Some question is raised as to whether Ramona Taylor was a resident or a nonresident at the time the original action was filed, and also as to the manner in which M.G. Colson was appointed guardian. It is clear from the record, however, that Ramona was residing in Ohio at the time the action was filed and a warning order attorney was appointed, and he reported that she was a nonresident. His report shows conclusively that he made a thorough examination of the case, with the view of protecting the interests of the infant. As we have noted heretofore, the exceptions show that M.G. Colson was the duly qualified and acting guardian of the infant. Both the warning order attorney and the guardian were diligent in their efforts to protect the rights of Ramona, and, while it is true no bond was executed as required by Section 410 of the Civil Code of Practice, the court still has control of the case and may, and should, take such steps as appear necessary to protect the interests of the infant before any disposition of the proceeds of the next sale is made. See Carpenter v. Julian, 180 Ky. 580,203 S.W. 323. Section 411 of the Civil Code of Practice provides: "If the bond mentioned in section 410 be not given, the court may enter a judgment ascertaining the rights of the parties; but shall retain control over and preserve any money or property, or the proceeds thereof, which may have been attached in the action, until the expiration of the period allowed to the defendant to appear and make defense — when, if no defense be made, such money or property or its proceeds shall be delivered according to the judgment." While it is true that no summons was ever served upon the infant, one was served on her guardian and she came into the case along with him when the exceptions were filed. Under *Page 799 the circumstances we believe the infant's rights have been protected amply.

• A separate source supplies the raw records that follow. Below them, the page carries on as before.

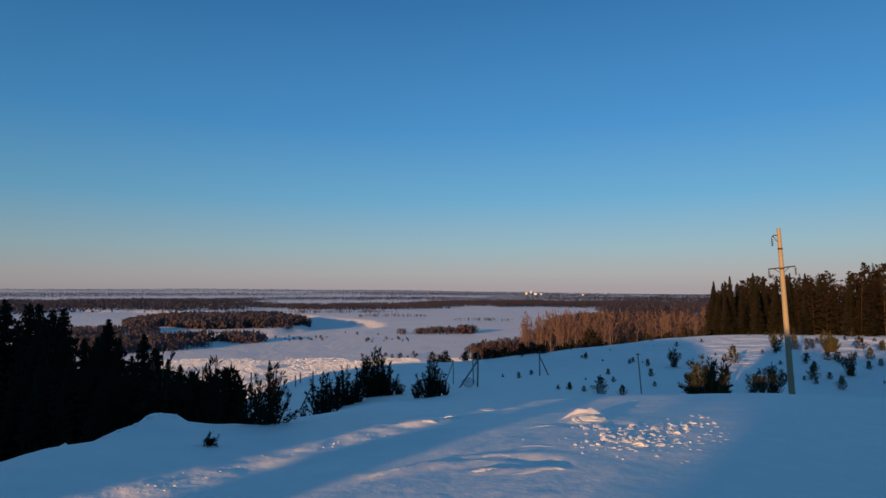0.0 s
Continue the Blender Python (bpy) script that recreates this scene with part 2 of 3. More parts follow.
RIDGES = [(0.75, 6.32, 0.5, 0.05, 5, 0.03), (0.75, 6.5, 0.45, 0.1, 3, -0.04), (-0.35, 6.35, 0.5, 0.08, 38, 0.04), (0.6, 6.95, 0.55, 0.06, 10, 0.028),
          (0.95, 6.75, 0.3, 0.12, -15, -0.05), (0.2, 6.6, 0.3, 0.08, 20, 0.03), (-1.0, 7.3, 0.9, 0.1, 48, 0.035), (-0.6, 8.0, 1.3, 0.12, 50, 0.04),
          (-0.2, 9.3, 0.5, 0.15, 35, 0.05), (0.35, 10.3, 0.35, 0.08, 15, 0.03), (0.8, 11.8, 0.18, 0.07, 8, 0.035), (2.1, 9.6, 0.26, 0.12, 8, 0.08),
          (2.1, 9.0, 0.5, 0.2, 0, -0.05), (-3.68, 8.6, 0.28, 0.22, 20, 0.16), (-3.3, 9.1, 0.5, 0.3, 30, 0.07), (-4.5, 7.75, 0.75, 0.6, 29, -0.12), (-5.3, 7.2, 0.4, 0.25, 35, 0.05), (-2.6, 9.5, 0.5, 0.3, 20, 0.05), (9.0, 7.8, 0.8, 0.3, 30, 0.03), (11.0, 4.6, 0.9, 0.25, -20, 0.03),
          (10.2, 3.4, 0.9, 0.25, 35, 0.03), (8.6, 3.0, 0.7, 0.2, -30, 0.03), (0.3, 5.2, 0.8, 0.1, 30, 0.025)]


def river_distance(x, y):
    best = np.full(np.shape(x), 1e9)
    for (ax, ay), (bx, by) in zip(RIVER[:-1], RIVER[1:]):
        dx, dy = bx - ax, by - ay
        t = np.clip(((x - ax) * dx + (y - ay) * dy) / (dx * dx + dy * dy), 0, 1)
        best = np.minimum(best, np.hypot(x - ax - t * dx, y - ay - t * dy))
    return best


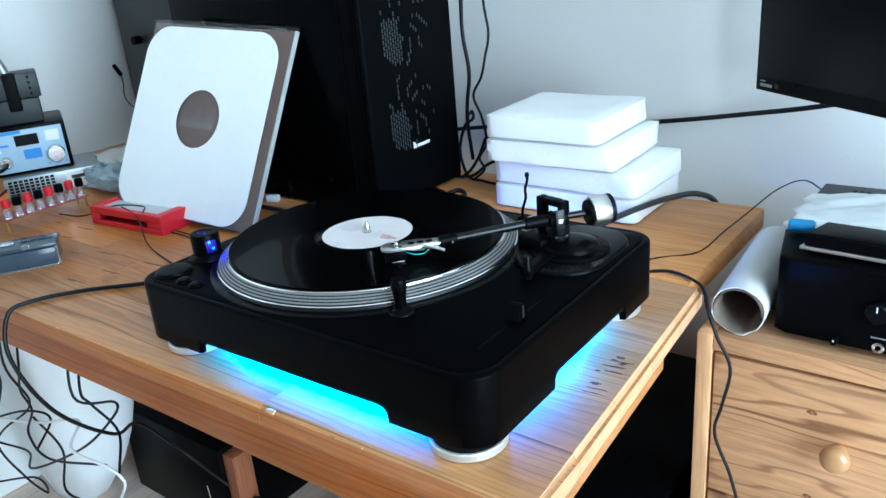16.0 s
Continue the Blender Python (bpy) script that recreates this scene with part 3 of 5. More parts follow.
# start button, speed buttons, strobe lamp
part("start_button", lathe([(0, TOP), (0.0205, TOP), (0.0205, TOP + 0.0012), (0.0192, TOP + 0.0016), (0.0188, TOP + 0.0012), (0.0182, TOP + 0.0034), (0.016, TOP + 0.0040), (0, TOP + 0.0032)], 48, (-0.152, -0.150, 0)), M_BLACK, deck, "round black start button")
for x, y in ((-0.119, -0.1605), (-0.097, -0.1615)):
    b = part("speed_button", lathe([(0, TOP), (0.0068, TOP), (0.0066, TOP + 0.0026), (0.0055, TOP + 0.0031), (0, TOP + 0.0026)], 28, (x, y, 0)), M_BLACK, deck)
    part("rim", lathe([(0.0070, TOP), (0.0082, TOP), (0.0082, TOP + 0.0012), (0.0070, TOP + 0.0012)], 28, (x, y, 0)), M_SATIN, b)
strobe = part("strobe_housing", lathe([(0, TOP), (0.0205, TOP), (0.0205, TOP + 0.002), (0.0172, TOP + 0.0045), (0.0158, TOP + 0.006), (0.0160, TOP + 0.0265), (0.0148, TOP + 0.0292), (0.0105, TOP + 0.0295), (0.0096, TOP + 0.0287), (0, TOP + 0.0287)], 48, (-0.1535, -0.102, 0)), M_BLACK, deck, "round black strobe lamp housing, glowing blue")
part("shoulder", lathe([(0.0206, TOP + 0.0002), (0.0216, TOP + 0.0002), (0.0213, TOP + 0.0016), (0.0206, TOP + 0.0022)], 48, (-0.1535, -0.102, 0)), M_SATIN, strobe)
for dz, da in ((0.0215, -8), (0.0140, 4)):
    a = radians(-14 + da)
    p = Vector((-0.1535 + 0.0160 * math.cos(a), -0.102 + 0.0160 * math.sin(a), TOP + dz))
    part("led", rod(p, p + Vector((math.cos(a), math.sin(a), 0)) * 0.0014, 0.0015, 12), M_STROBE, strobe, "small blue light")
bm = bmesh.new()
arc = []
for k in range(9):
    a = radians(-36 + 42 * k / 8)
    arc.append([bm.verts.new((-0.1535 + r * math.cos(a), -0.102 + r * math.sin(a), z)) for r, z in ((0.0157, TOP + 0.009), (0.0163, TOP + 0.010), (0.0165, TOP + 0.0220), (0.0157, TOP + 0.0235))])
for p, q in zip(arc, arc[1:]):
    for k in range(4):
        bm.faces.new((p[k], q[k], q[(k + 1) % 4], p[(k + 1) % 4]))
bm.faces.new(arc[0])
bm.faces.new(arc[-1][::-1])
part("lens", bm, M_STROBELENS, strobe, "dark lens glowing blue")
for dx, dy in ((0.004, -0.002), (-0.005, -0.004)):
    part("marking", bar(-0.1535 + dx - 0.0022, -0.1535 + dx + 0.0022, -0.102 + dy - 0.0008, -0.102 + dy + 0.0008, TOP + 0.0287, 0.0004), M_STROBEDIM, strobe, "lit blue mark")

# pop-up lamp
pop = part("popup_lamp", lathe([(0, TOP), (0.0098, TOP), (0.0100, TOP + 0.0020), (0.0082, TOP + 0.0045), (0.0058, TOP + 0.006), (0.0055, TOP + 0.011), (0.0066, TOP + 0.022), (0.0070, TOP + 0.0315), (0.0064, TOP + 0.0332), (0, TOP + 0.0335)], 36, (0.1372, -0.1095, 0)), M_BLACK, deck, "black pop-up stylus lamp")
for dz in (0.0240, 0.0265, 0.0290):
    part("ridge", lathe([(0.0066, TOP + dz), (0.0075, TOP + dz + 0.0003), (0.0075, TOP + dz + 0.0010), (0.0066, TOP + dz + 0.0013)], 32, (0.1372, -0.1095, 0)), M_SATIN, pop)
part("foot_ring", lathe([(0.0100, TOP + 0.0001), (0.0118, TOP + 0.0001), (0.0114, TOP + 0.0012), (0.0100, TOP + 0.0016)], 36, (0.1372, -0.1095, 0)), M_SATIN, pop)

# pitch fader
slot = part("fader_slot", cuboid(0.2365, 0.2395, -0.134, -0.028, TOP - 0.001, TOP + 0.0004), M_BODY, deck, "narrow dark fader slot")
bm = bmesh.new()
for sx in (-1, 1):
    for y, z in ((-0.0085, 0.001), (0.0085, 0.001), (0.0052, 0.009), (0.0018, 0.0160), (-0.0012, 0.0160), (-0.0052, 0.009)):
        bm.verts.new((0.238 + sx * 0.0065, -0.0725 + y, TOP + z))
bm.verts.ensure_lookup_table()
v = bm.verts
bm.faces.new([v[i] for i in range(6)])
bm.faces.new([v[i] for i in range(11, 5, -1)])
for i in range(6):
    j = (i + 1) % 6
    bm.faces.new((v[i], v[6 + i], v[6 + j], v[j]))
bmesh.ops.bevel(bm, geom=bm.edges[:], offset=0.0009, segments=2, affect="EDGES")
knob = part("fader_knob", bm, M_BLACK, deck, "black pitch fader knob")
# silver strip stands in for the gleam on the knob's right side
part("pointer", cuboid(0.2443, 0.2449, -0.0732, -0.0718, TOP + 0.003, TOP + 0.0145), M_SILVER, knob, "pointer line, silvered for the gleam on the knob's side")

# tonearm
arm_base = part("tonearm_plate", slab(rounded(0.158, 0.2545, 0.018, 0.155, 0.046, 14), TOP - 0.001, TOP + 0.0042, 0.0036, 4), M_SATIN, deck, "raised oval tonearm plate")
C = (0.207, 0.082)
part("height_ring", lathe([(0, TOP + 0.003), (0.0410, TOP + 0.003), (0.0410, TOP + 0.006), (0.0395, TOP + 0.0075), (0.030, TOP + 0.0078), (0.0285, TOP + 0.0115), (0.0270, TOP + 0.0122), (0.0140, TOP + 0.0150), (0, TOP + 0.0150)], 64, (*C, 0)), M_BLACK, arm_base)
for i in range(16):
    a = 2 * math.pi * i / 16
    p = Vector((C[0] + 0.0348 * math.cos(a), C[1] + 0.0348 * math.sin(a), TOP + 0.0076))
    part("tick", turn(cuboid(-0.003, 0.003, -0.0004, 0.0004, 0, 0.0005), Matrix.Translation(p) @ Matrix.Rotation(a, 4, "Z")), M_SATIN, arm_base)
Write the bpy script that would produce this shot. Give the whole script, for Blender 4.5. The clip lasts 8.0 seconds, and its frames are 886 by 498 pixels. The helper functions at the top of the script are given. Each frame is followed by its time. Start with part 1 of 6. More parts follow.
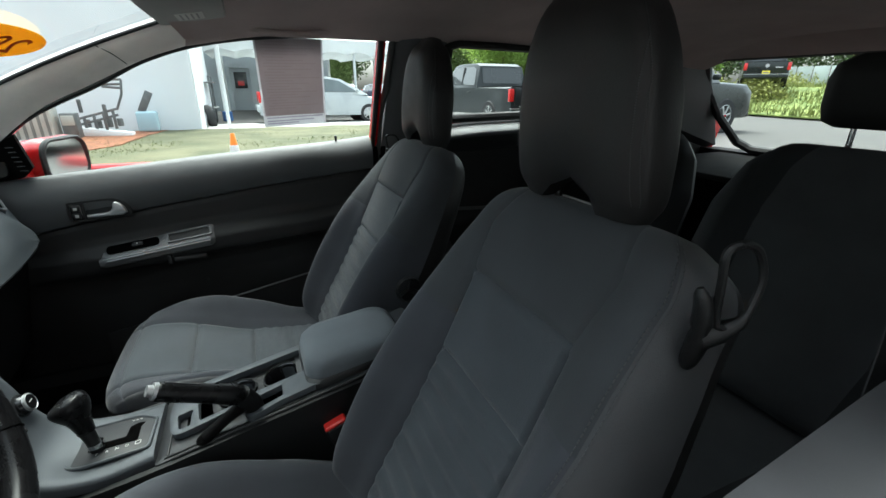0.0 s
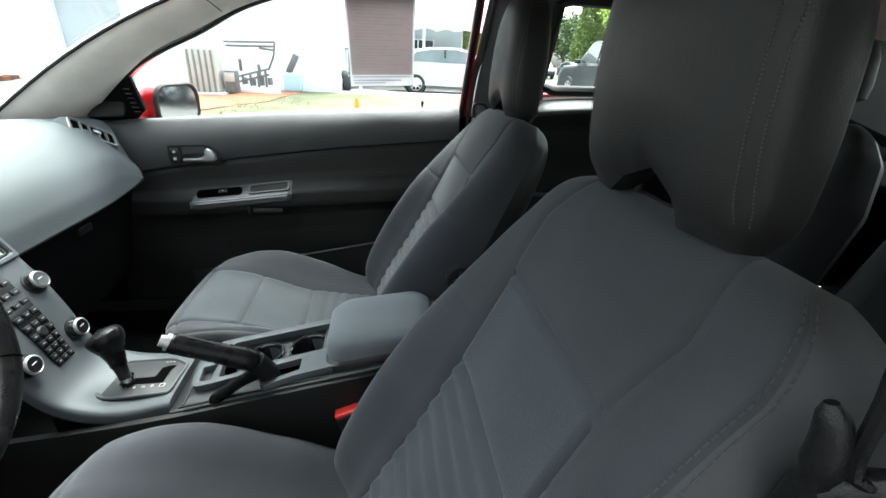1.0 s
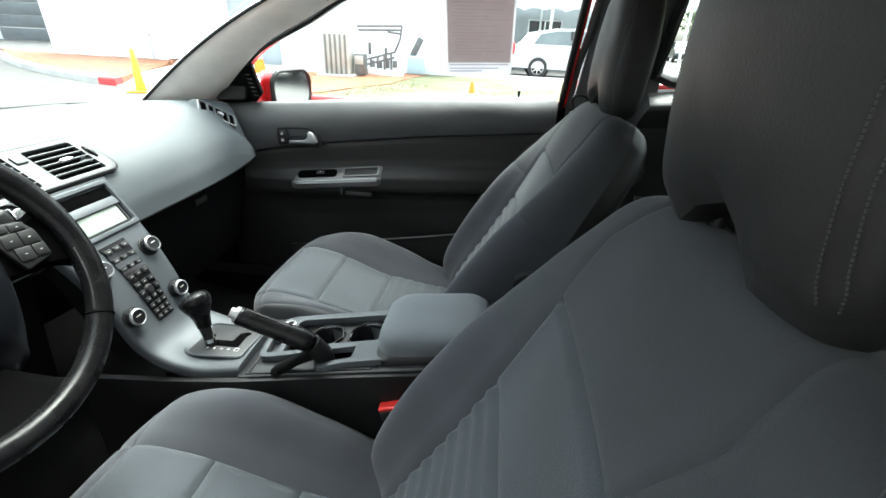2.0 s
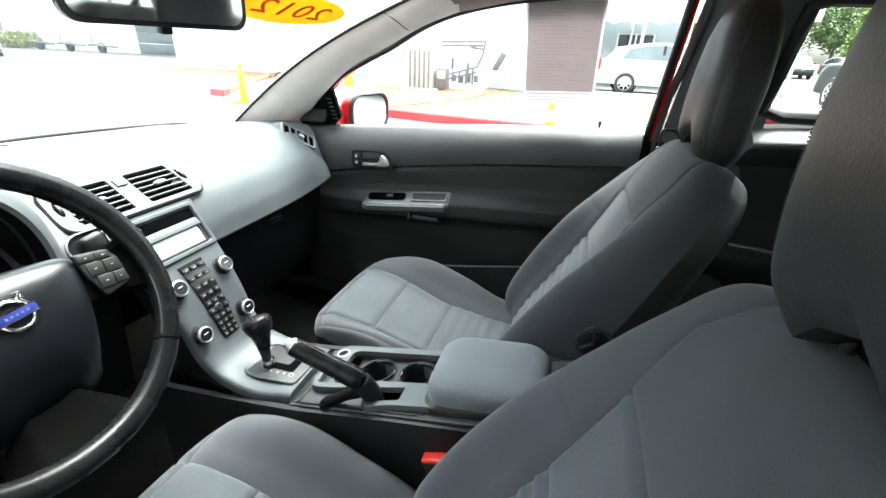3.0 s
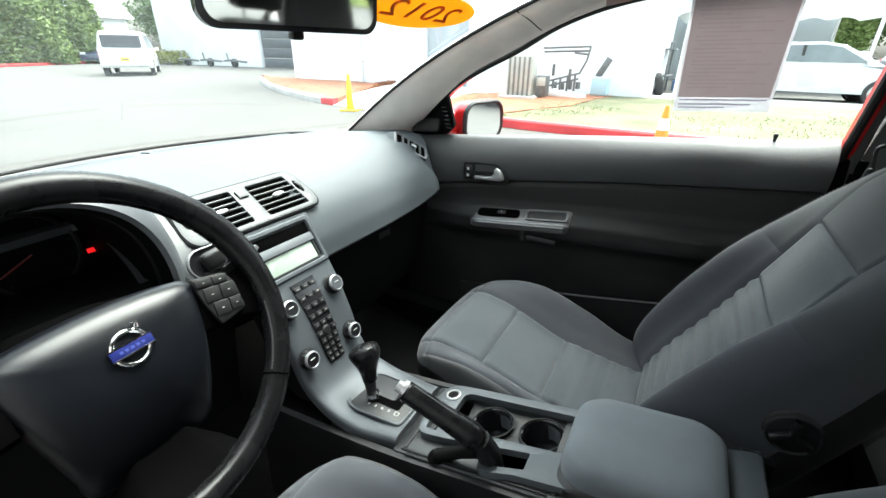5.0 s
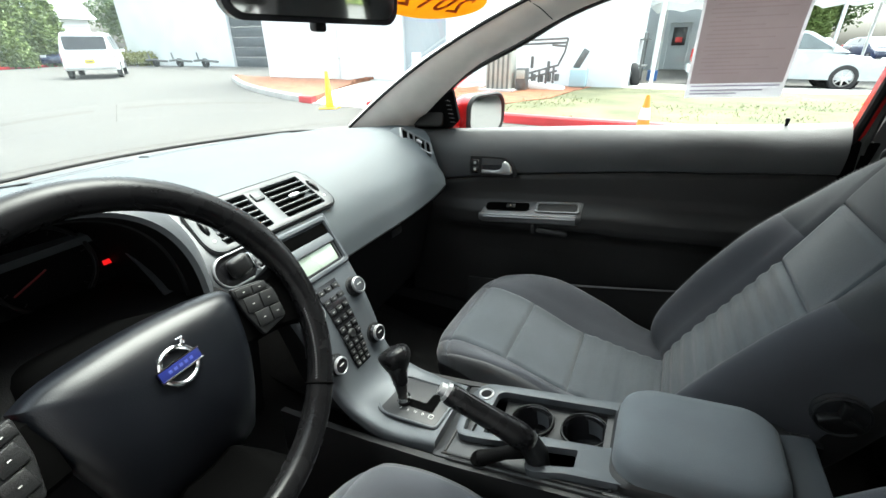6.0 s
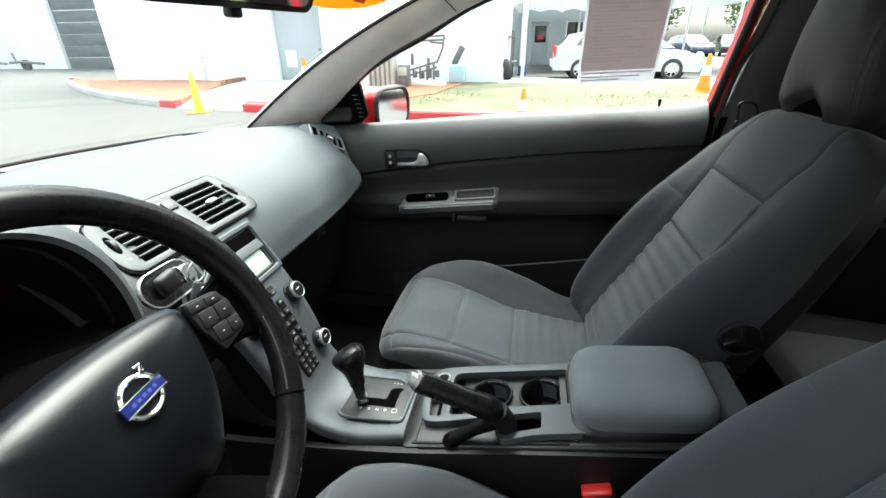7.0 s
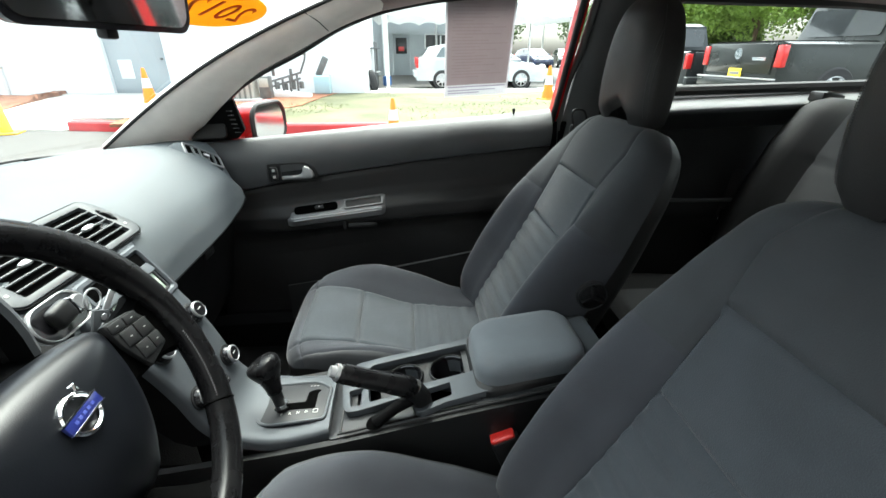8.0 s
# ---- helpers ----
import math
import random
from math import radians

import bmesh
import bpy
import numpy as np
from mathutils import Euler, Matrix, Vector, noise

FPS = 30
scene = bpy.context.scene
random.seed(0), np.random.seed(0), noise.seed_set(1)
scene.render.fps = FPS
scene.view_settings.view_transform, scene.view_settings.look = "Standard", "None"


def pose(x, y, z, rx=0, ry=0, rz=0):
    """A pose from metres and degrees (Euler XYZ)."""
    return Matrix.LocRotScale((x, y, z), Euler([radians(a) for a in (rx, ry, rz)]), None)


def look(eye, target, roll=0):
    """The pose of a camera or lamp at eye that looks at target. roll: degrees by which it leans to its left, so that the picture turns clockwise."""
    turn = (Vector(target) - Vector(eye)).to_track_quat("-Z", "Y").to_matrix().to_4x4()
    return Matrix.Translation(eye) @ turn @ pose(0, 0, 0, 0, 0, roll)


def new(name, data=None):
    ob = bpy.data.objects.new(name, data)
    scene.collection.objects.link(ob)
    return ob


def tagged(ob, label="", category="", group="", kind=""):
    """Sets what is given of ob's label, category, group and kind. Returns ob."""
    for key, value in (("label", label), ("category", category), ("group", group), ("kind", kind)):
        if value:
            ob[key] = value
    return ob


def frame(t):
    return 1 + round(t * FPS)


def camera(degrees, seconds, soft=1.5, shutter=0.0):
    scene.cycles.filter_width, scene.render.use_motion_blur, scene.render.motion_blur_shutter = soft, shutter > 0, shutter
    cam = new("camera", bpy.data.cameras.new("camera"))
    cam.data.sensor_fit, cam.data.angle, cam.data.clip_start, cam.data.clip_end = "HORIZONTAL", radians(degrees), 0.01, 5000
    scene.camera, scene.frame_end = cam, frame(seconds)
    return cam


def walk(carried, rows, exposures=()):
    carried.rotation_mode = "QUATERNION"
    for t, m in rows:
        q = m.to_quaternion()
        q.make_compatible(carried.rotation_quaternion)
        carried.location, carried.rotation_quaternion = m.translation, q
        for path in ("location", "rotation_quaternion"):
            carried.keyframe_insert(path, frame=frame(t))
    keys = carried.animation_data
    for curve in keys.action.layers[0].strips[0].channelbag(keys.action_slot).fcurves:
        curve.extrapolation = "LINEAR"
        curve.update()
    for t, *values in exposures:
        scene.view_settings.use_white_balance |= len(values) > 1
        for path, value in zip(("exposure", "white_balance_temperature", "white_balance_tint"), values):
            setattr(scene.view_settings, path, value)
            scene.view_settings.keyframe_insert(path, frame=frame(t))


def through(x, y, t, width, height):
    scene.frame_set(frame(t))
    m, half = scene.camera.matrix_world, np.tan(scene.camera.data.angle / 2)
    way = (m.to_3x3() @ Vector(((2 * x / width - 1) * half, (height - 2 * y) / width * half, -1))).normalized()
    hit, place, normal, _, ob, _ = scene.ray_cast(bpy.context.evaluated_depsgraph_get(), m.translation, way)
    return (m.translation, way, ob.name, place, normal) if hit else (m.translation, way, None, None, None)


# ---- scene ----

The manner of listing the property for taxes in cases such as the one here involved is not uncommon. The first paragraph of KRS 92.500 follows: "(1) An assessment of any real property, in a city of the fourth class, in the name of a person other than the true owner shall not be invalid, nor shall the lien of the tax be affected thereby. The assessor or collector, upon learning of the error and after notifying the true owner by mail, shall correct the assessment in this respect, and all proceedings for the collection of the tax may then proceed, subject to the right of the owner to have the valuation corrected at a meeting of the board of supervisors to be called for that purpose." While it is doubtful whether this statute was designed to cover a case such as the one before us, we fail to see how it can be contended seriously that the judgment was void because of the nature of the assessment, even if it be assumed that the statute applies here. The purpose of the statute is to acquaint the owner of the property with the assessment and give him an opportunity to question it. Certainly this proceeding was sufficient to give the real owner of the property and her guardian notice of the assessment. Both parties appeared in the case before final judgment was entered, and at no time was question raised concerning the validity or correctness of the assessment. We do not think the appellants can now be heard to say that the judgment is void because of the manner in which the assessor listed the property for taxes.

Under the circumstances, we think the judgment should be and it is affirmed.